Taro Cards.

Jul 31, 2016 21:45


I went to the OC Fair last night and they had taro card readers. I went to one.
Now, maybe, just maybe, they are just excellent body language readers or whatever but this girl was pretty much spot on with her reading.

But, i want to write it all day before i forget what she said.

She told me that i didn't have a bad job in retail, but it is not what i want to do. She said my ultimate goal is to help people and work in the medical professional. She said i would make an excellent therapist or something in that field. I told her i was studying to be an anthropologist. She said that was excellent and i will definitely get there, it will just take some time. which is also true.

She asked me about my relationship. Am i in one? Did i just get out of one? I haven't, so she thought that was strange. Then she said, is there someone i have been working on? I said i had just started talking to my ex-boyfriend which she said, that makes sense. She said that i needed to take that slow and it wouldn't be wise right now to get back together with him. Which i wasn't even thinking about it. i was just thinking about getting to know him better. And not let anything happen for at least a month. She then proceeded to say she sees love in my future coming within the next two weeks.

For love in the future she sees greats things for me. And I will have a boy and a girl.

My question for her, was "Is my dad proud of me?"

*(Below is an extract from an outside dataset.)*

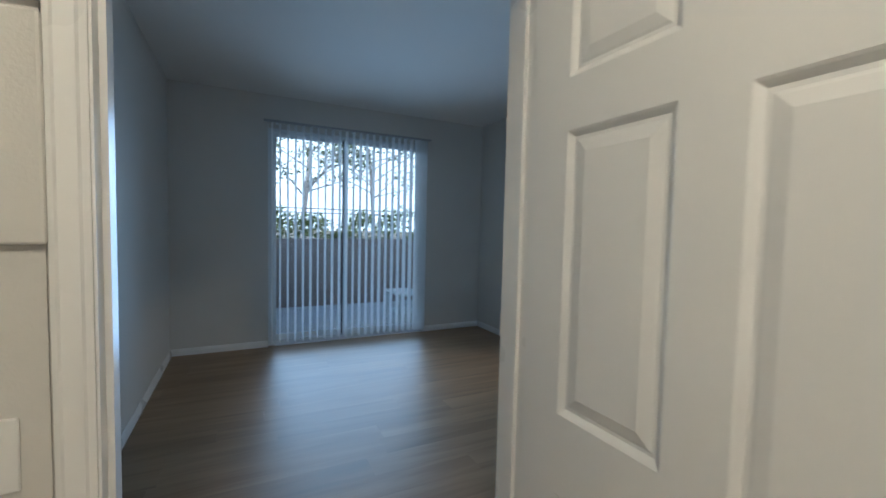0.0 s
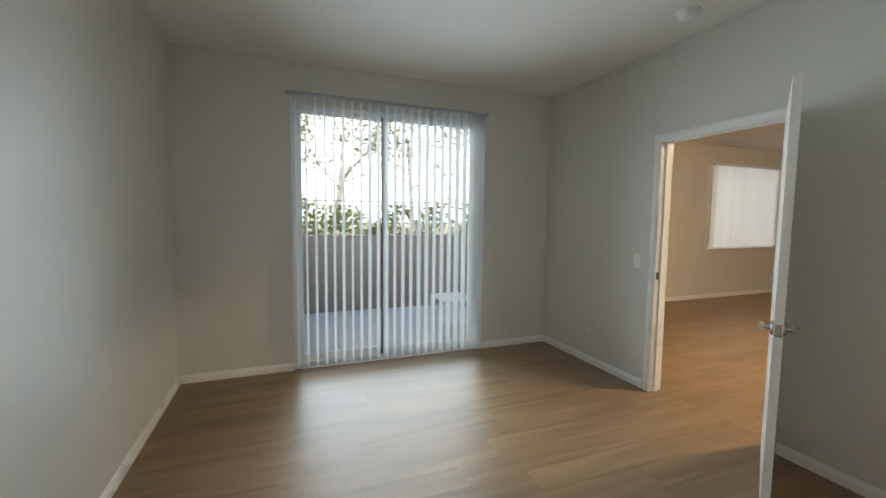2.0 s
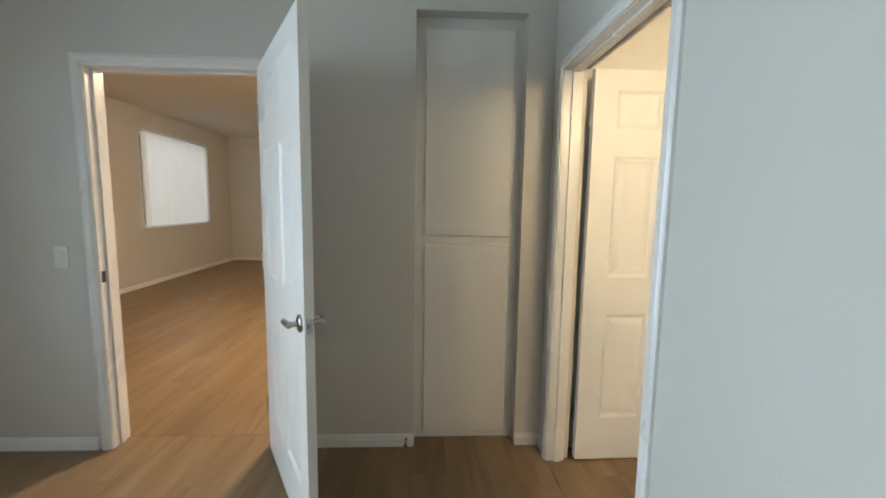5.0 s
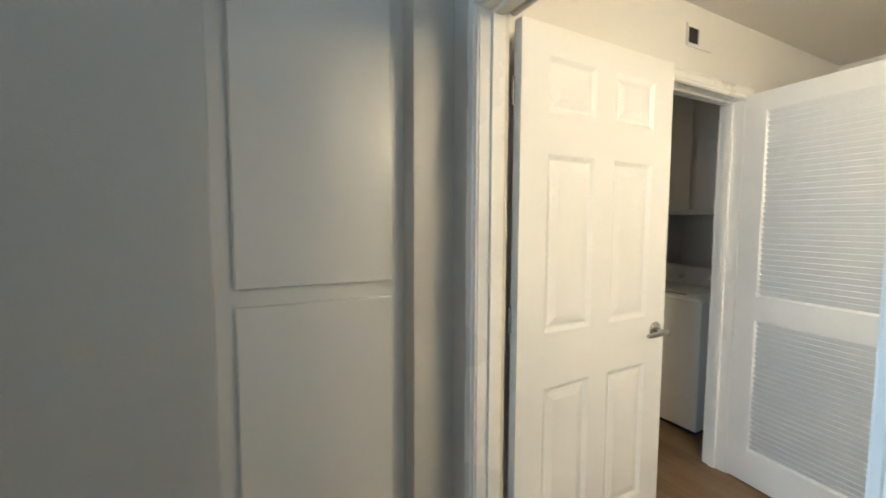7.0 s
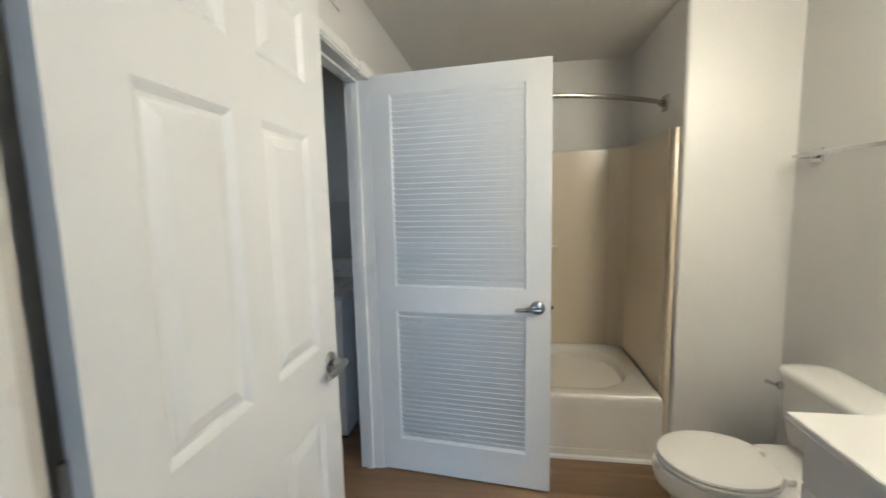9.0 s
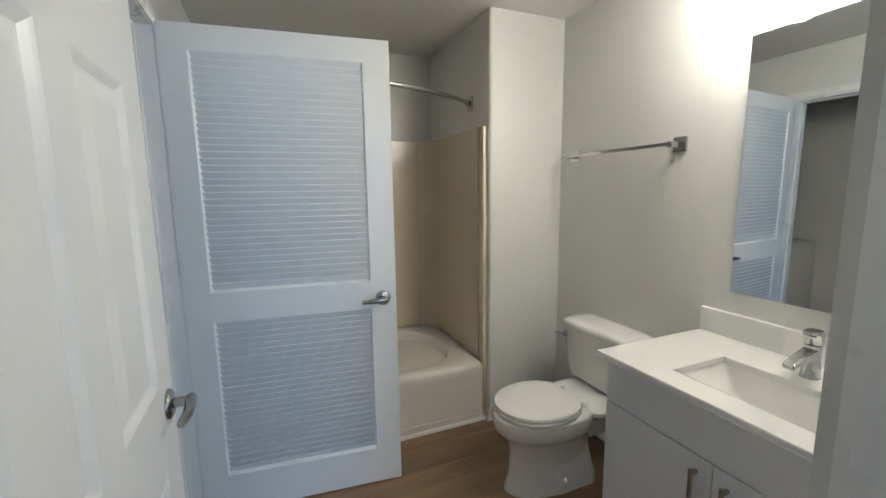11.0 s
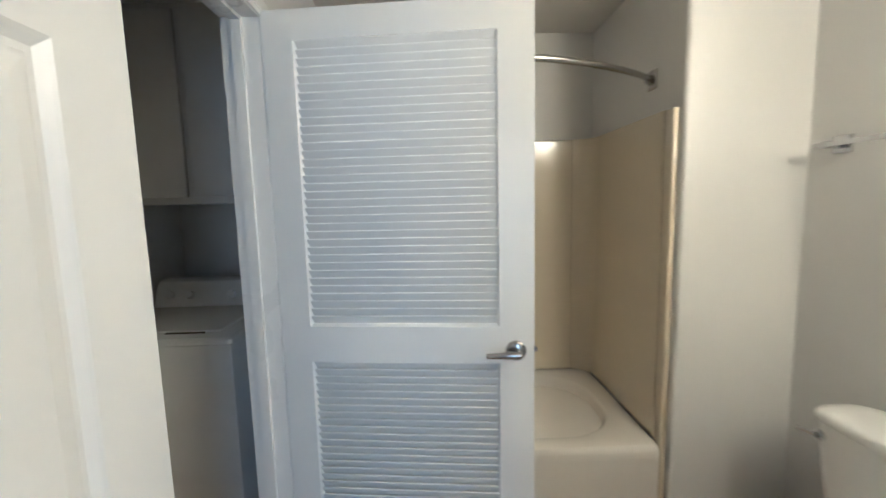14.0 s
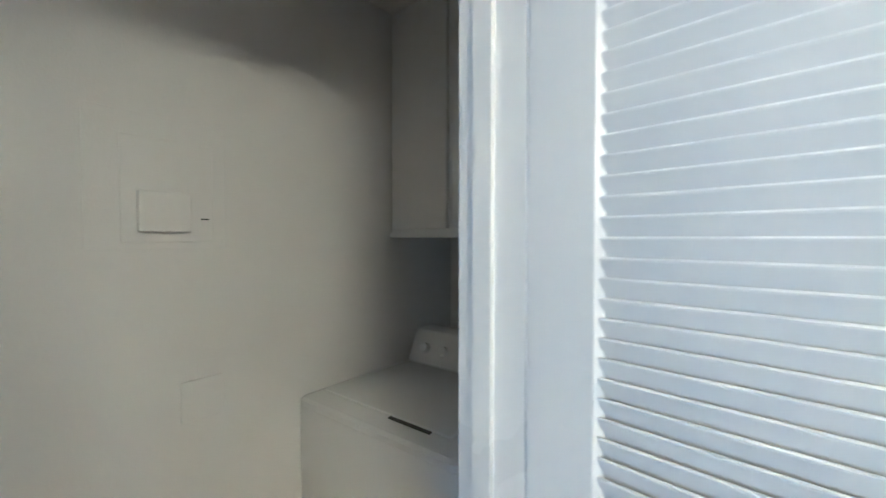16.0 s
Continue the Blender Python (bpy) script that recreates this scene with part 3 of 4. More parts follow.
for i, x in enumerate(xs):
    o = vane if i == 0 else new("vane", vane.data)
    if i:
        o.parent, o.matrix_parent_inverse = vb, WORLD[vb].inverted()
    o.matrix_basis = pose(x, 3.735, 0.055, 0, 0, (6 if i < 21 else 20) + random.uniform(-4, 4))
bm = bmesh.new()
tube(bm, [(0.905, 3.715, 2.42), (0.906, 3.712, 1.6), (0.905, 3.714, 0.9)], 0.004, 8)
part("wand", bm, ALU, vb, "thin white turning wand", smooth=True)

# ---- bedroom ----
sw = base("light_switch", RX, 2.555, 1.065, "white rocker light switch on the bedroom wall", "light switch")
part("cover_plate", boxed(RX - 0.006, 2.52, 1.006, RX, 2.59, 1.124, 0.002), PLASTIC, sw)
part("rocker", boxed(RX - 0.010, 2.538, 1.032, RX - 0.004, 2.572, 1.098, 0.002), PLASTIC, sw)
bm = bmesh.new()
turned(bm, (RX, 3.1, 0.33), (RX - 0.006, 3.1, 0.33), ((0, 0.012), (1, 0.010)), 12)
tagged(link("cable_cover", bm, PLASTIC, smooth=True), "small white cable cover low on the wall", "wall plate")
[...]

She asked if he had died. And i of course said yes. And she asked if he had died a really, really long time ago. And i confirmed. She said it was strange because when i sat down there was a grandfatherly presence next to me, but that it was papa but because the presence was so long dead it seemed like a grandfatherly figure. But that he was so very proud of me.

She then started talking about my spirituality and how i am always the type of person to help everyone else and their spiritual selves, but that i never really take care of myself. That for the last fifteen years i have not. She said that i have a lot of loss and sadness in my life and no one really knows about it except for me. That i keep it to myself. Which is also accurate.

She also said that i am very healthy, but that i have something going on with my chest. Which, i have asthma. So she just said to make sure i keep an eye on that.

And she said i should get a crystal quartz to start the healing process, to start healing MY spiritual self.

So, overall. it was fairly accurate i feel and i felt good coming out of it.
I still want to go see a Medium. so bad.